Output exactly the lines that run from the line containing "Continue the Blender" through the line containing "return part(name, box(bmesh.new(), *b, bevel), mat, parent", with both ends included.

◆ Dataset extract ◆
==================================================

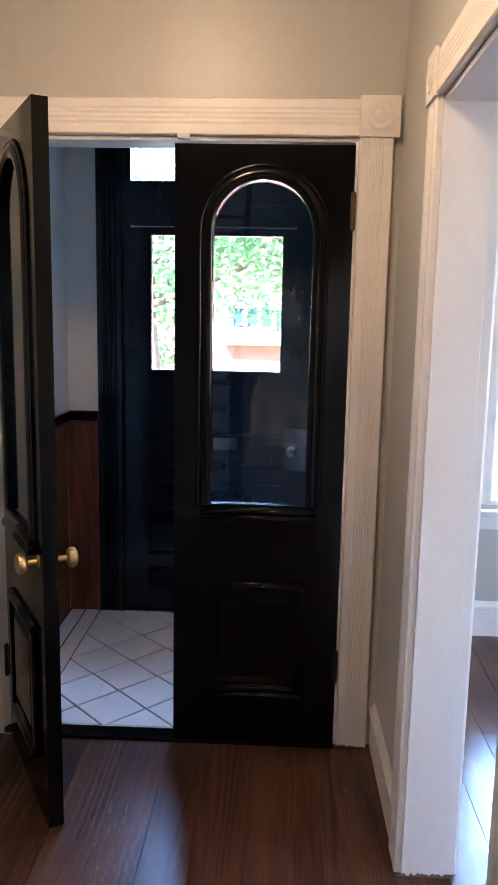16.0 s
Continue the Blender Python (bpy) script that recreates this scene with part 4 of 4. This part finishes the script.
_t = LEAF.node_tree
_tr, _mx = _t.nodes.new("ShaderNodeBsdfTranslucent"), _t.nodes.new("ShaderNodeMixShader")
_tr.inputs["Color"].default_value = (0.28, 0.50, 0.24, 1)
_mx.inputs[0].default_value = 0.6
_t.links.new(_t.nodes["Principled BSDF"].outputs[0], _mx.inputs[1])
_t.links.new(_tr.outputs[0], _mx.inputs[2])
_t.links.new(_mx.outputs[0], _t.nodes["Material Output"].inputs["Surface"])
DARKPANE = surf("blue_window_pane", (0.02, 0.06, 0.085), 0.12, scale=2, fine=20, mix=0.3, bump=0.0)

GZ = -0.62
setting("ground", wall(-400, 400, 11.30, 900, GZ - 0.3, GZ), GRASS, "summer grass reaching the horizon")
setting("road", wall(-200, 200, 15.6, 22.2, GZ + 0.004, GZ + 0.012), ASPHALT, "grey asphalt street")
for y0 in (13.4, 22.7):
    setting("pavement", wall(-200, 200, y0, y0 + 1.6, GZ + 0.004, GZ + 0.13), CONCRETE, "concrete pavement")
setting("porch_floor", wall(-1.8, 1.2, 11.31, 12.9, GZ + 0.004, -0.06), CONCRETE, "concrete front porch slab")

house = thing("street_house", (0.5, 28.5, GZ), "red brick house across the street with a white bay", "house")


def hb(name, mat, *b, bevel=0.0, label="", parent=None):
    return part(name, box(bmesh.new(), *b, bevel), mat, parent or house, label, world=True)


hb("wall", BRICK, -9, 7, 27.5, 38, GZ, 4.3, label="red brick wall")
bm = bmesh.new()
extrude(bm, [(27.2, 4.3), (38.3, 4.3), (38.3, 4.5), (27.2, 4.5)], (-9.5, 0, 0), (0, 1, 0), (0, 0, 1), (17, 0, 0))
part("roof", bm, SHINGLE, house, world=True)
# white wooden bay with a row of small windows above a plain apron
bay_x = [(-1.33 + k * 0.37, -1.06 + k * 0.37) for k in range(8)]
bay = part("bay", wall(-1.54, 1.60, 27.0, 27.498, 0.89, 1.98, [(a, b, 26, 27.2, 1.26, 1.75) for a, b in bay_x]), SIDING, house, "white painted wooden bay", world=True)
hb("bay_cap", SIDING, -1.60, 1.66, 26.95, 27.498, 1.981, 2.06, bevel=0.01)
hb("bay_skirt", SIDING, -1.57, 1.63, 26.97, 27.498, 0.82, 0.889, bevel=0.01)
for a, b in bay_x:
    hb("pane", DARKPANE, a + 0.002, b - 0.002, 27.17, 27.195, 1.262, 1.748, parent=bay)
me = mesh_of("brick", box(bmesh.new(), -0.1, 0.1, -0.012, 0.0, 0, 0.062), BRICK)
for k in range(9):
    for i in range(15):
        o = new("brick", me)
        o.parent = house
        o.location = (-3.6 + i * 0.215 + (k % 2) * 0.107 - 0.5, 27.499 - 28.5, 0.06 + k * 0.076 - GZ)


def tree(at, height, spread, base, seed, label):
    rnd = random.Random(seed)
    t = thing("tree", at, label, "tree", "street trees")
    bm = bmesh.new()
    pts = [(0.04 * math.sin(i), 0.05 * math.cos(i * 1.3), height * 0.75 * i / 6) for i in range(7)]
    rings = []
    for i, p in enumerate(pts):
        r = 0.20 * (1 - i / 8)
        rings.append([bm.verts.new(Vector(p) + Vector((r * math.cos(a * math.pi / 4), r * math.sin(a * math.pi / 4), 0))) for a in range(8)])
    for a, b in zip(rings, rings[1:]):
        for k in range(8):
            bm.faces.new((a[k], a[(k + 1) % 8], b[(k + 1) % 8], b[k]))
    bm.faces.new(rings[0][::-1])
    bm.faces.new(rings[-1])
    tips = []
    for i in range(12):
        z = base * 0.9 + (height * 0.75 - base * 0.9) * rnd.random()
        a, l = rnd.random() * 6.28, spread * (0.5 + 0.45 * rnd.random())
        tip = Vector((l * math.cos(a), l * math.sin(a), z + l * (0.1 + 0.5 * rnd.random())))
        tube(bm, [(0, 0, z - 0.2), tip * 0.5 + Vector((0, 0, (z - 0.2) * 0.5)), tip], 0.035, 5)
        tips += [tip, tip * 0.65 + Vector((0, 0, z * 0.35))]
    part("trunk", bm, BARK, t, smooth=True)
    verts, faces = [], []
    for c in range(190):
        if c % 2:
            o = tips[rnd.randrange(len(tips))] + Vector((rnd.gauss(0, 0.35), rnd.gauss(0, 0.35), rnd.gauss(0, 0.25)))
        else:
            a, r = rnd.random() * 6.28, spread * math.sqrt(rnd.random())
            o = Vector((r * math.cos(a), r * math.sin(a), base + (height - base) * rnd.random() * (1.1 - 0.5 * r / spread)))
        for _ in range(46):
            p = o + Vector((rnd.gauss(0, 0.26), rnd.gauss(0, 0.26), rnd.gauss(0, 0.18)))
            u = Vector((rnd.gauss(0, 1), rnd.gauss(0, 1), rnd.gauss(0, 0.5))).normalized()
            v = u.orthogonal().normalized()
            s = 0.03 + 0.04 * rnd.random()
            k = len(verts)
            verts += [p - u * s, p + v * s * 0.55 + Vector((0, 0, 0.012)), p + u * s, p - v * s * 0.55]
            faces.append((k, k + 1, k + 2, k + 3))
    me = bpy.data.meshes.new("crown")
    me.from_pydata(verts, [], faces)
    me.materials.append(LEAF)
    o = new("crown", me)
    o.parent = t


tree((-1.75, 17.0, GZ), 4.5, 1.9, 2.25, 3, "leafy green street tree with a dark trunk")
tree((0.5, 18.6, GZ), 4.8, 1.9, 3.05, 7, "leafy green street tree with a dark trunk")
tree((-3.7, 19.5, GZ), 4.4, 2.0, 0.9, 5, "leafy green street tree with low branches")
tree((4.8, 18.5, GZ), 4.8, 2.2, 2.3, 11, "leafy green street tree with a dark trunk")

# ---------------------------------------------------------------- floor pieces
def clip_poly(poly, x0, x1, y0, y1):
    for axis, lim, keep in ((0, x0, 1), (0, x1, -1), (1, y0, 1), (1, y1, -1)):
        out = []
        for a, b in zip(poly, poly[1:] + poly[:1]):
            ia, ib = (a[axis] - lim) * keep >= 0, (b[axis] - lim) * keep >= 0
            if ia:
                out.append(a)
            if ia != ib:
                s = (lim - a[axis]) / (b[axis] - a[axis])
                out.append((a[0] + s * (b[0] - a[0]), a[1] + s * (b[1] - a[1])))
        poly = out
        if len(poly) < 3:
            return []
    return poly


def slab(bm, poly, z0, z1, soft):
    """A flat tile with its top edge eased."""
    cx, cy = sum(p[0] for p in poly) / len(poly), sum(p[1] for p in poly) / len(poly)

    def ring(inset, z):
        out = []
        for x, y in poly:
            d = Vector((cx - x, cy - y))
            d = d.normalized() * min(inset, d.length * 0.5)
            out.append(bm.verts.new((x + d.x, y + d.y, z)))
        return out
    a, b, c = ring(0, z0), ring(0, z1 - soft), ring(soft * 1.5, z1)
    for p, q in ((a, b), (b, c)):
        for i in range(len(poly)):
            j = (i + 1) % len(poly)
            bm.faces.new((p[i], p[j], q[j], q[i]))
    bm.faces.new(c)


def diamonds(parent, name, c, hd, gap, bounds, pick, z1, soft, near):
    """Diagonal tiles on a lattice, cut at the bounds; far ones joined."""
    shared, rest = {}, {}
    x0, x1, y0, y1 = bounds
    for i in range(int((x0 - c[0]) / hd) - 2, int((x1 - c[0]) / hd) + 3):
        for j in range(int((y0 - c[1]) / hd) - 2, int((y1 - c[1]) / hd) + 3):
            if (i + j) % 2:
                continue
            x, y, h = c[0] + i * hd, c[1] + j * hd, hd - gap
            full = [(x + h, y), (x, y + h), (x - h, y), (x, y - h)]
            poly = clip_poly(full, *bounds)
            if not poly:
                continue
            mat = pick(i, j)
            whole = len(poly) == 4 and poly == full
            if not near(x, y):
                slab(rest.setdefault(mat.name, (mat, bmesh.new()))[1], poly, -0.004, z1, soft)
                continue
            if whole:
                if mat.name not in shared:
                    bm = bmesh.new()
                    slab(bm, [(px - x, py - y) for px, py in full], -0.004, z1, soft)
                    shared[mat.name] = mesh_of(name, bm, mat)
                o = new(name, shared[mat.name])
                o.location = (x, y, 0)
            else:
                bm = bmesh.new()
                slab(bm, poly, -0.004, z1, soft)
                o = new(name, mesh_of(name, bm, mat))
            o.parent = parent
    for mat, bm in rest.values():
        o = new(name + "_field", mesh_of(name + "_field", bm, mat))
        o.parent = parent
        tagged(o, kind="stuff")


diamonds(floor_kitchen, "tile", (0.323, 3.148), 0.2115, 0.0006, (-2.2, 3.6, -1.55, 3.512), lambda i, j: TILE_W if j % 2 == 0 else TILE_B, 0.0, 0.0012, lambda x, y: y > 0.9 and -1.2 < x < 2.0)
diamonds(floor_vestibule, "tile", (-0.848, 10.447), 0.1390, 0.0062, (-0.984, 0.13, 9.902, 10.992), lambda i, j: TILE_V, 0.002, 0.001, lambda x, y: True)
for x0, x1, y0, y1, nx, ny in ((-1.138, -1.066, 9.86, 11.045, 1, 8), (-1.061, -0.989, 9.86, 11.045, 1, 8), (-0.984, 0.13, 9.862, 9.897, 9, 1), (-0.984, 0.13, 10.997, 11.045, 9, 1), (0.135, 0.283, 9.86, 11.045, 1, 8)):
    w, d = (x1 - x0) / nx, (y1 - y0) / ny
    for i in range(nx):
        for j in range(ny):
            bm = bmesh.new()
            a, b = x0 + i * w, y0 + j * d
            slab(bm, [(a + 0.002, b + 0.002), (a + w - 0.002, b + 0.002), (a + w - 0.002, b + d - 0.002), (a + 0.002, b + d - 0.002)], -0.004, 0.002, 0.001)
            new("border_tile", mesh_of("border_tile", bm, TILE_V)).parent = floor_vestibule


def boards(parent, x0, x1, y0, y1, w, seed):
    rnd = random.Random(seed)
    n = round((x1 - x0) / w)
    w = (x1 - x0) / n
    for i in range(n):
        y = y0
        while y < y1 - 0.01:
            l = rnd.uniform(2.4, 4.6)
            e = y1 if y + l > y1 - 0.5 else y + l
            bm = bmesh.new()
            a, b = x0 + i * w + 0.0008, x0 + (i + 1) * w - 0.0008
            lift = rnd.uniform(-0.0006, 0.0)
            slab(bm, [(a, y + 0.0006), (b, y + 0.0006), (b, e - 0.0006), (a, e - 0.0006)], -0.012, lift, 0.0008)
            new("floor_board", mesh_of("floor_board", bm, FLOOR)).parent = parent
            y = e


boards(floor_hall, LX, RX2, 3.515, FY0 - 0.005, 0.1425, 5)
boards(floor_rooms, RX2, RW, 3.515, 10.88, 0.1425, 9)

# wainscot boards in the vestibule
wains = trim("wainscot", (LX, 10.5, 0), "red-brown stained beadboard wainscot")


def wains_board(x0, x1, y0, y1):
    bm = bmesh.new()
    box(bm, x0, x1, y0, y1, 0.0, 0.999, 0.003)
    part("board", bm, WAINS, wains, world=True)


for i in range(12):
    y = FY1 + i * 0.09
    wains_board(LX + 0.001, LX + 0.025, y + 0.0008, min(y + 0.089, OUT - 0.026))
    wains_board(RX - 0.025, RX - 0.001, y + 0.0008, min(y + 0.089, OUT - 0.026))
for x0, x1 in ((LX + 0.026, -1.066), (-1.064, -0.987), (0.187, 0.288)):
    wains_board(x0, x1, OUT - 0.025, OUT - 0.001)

==================================================

◆ Solution to the problem ◆
Continue the Blender Python (bpy) script that recreates this scene with part 4 of 4. This part finishes the script.
_t = LEAF.node_tree
_tr, _mx = _t.nodes.new("ShaderNodeBsdfTranslucent"), _t.nodes.new("ShaderNodeMixShader")
_tr.inputs["Color"].default_value = (0.28, 0.50, 0.24, 1)
_mx.inputs[0].default_value = 0.6
_t.links.new(_t.nodes["Principled BSDF"].outputs[0], _mx.inputs[1])
_t.links.new(_tr.outputs[0], _mx.inputs[2])
_t.links.new(_mx.outputs[0], _t.nodes["Material Output"].inputs["Surface"])
DARKPANE = surf("blue_window_pane", (0.02, 0.06, 0.085), 0.12, scale=2, fine=20, mix=0.3, bump=0.0)

GZ = -0.62
setting("ground", wall(-400, 400, 11.30, 900, GZ - 0.3, GZ), GRASS, "summer grass reaching the horizon")
setting("road", wall(-200, 200, 15.6, 22.2, GZ + 0.004, GZ + 0.012), ASPHALT, "grey asphalt street")
for y0 in (13.4, 22.7):
    setting("pavement", wall(-200, 200, y0, y0 + 1.6, GZ + 0.004, GZ + 0.13), CONCRETE, "concrete pavement")
setting("porch_floor", wall(-1.8, 1.2, 11.31, 12.9, GZ + 0.004, -0.06), CONCRETE, "concrete front porch slab")

house = thing("street_house", (0.5, 28.5, GZ), "red brick house across the street with a white bay", "house")


def hb(name, mat, *b, bevel=0.0, label="", parent=None):
    return part(name, box(bmesh.new(), *b, bevel), mat, parent or house, label, world=True)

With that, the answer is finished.